>> Start Data provided
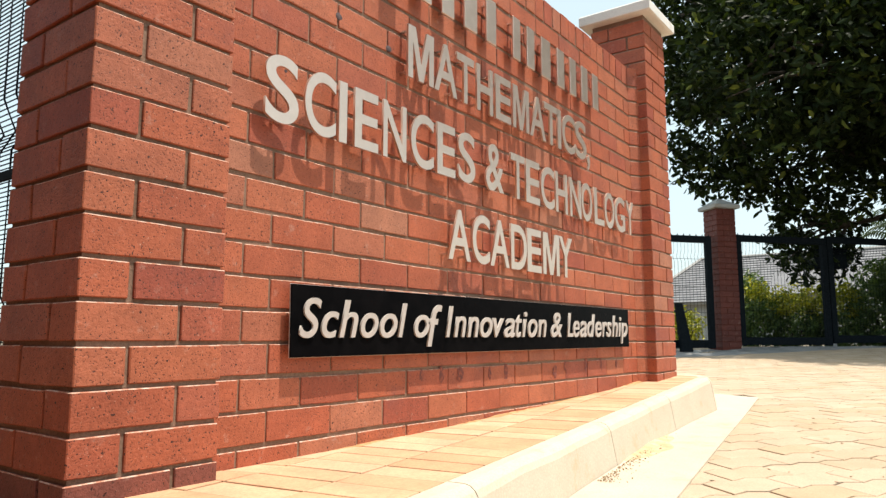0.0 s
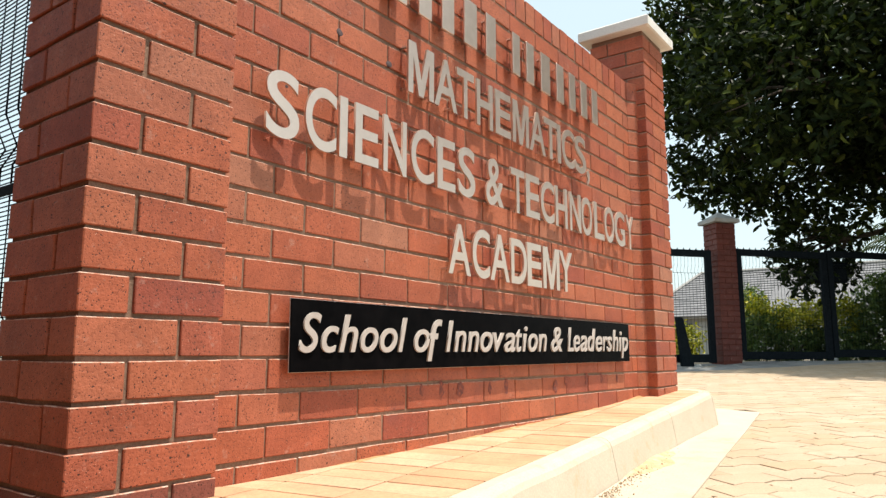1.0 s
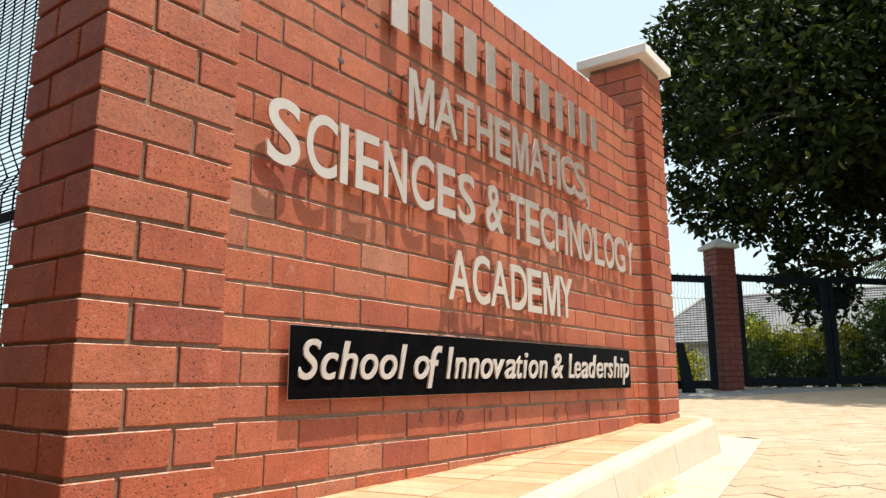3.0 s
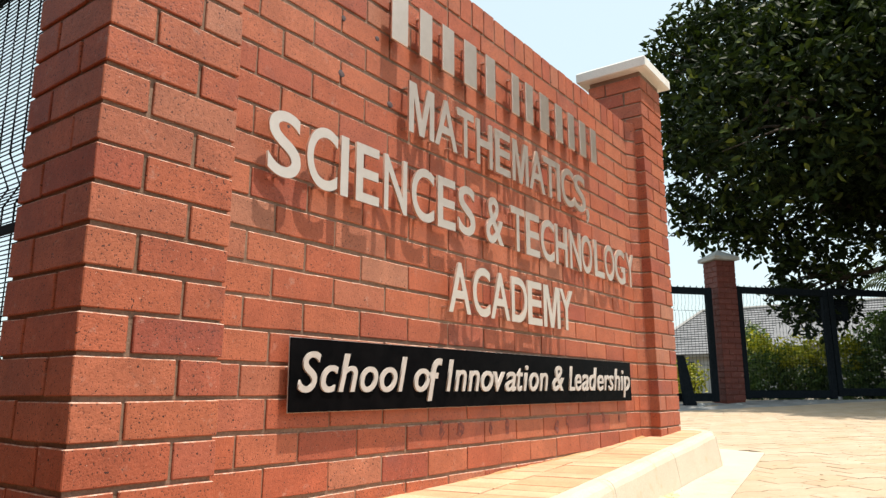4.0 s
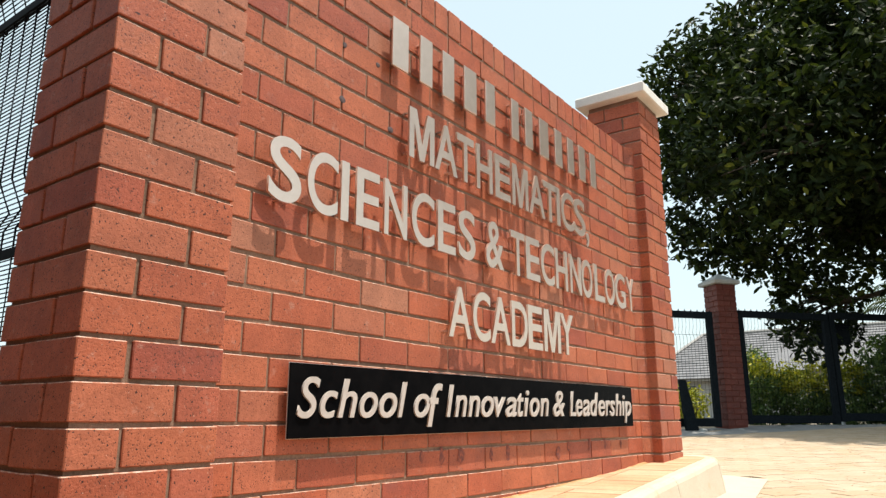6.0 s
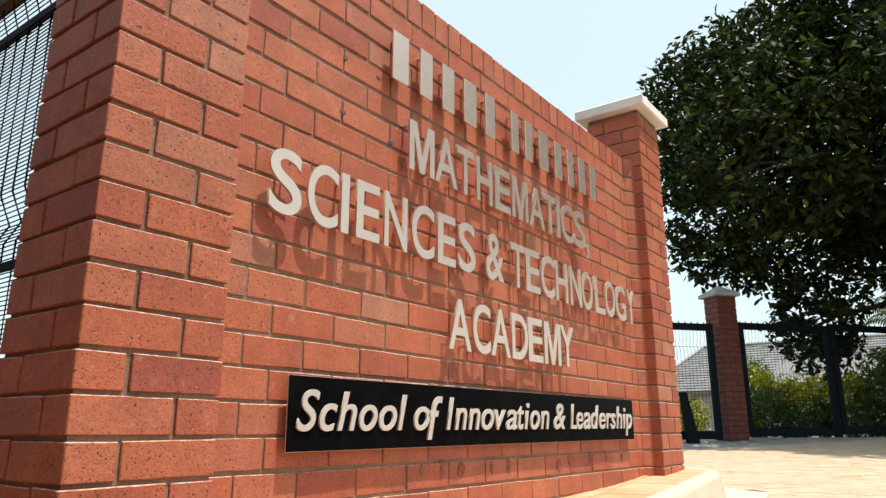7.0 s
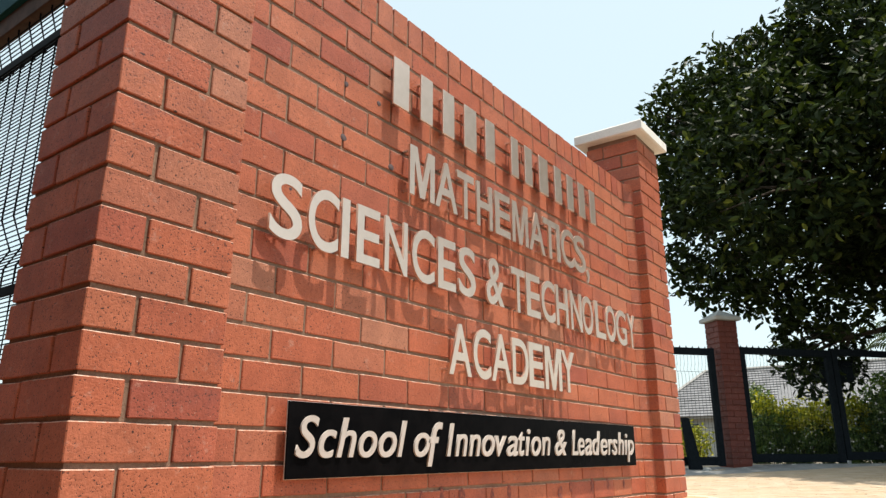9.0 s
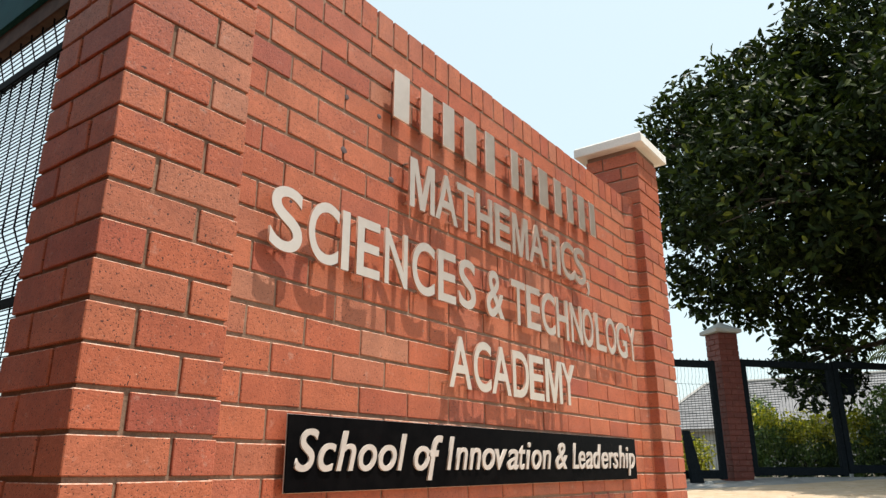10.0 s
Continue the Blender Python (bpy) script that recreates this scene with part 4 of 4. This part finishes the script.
>> End Data provided
▶ [Problem to work on]: Omit the pictures, then quote the rest of the material above exactly.

▶ [Result for this exercise]:
0.0 s
1.0 s
3.0 s
4.0 s
6.0 s
7.0 s
9.0 s
10.0 s
Continue the Blender Python (bpy) script that recreates this scene with part 4 of 4. This part finishes the script.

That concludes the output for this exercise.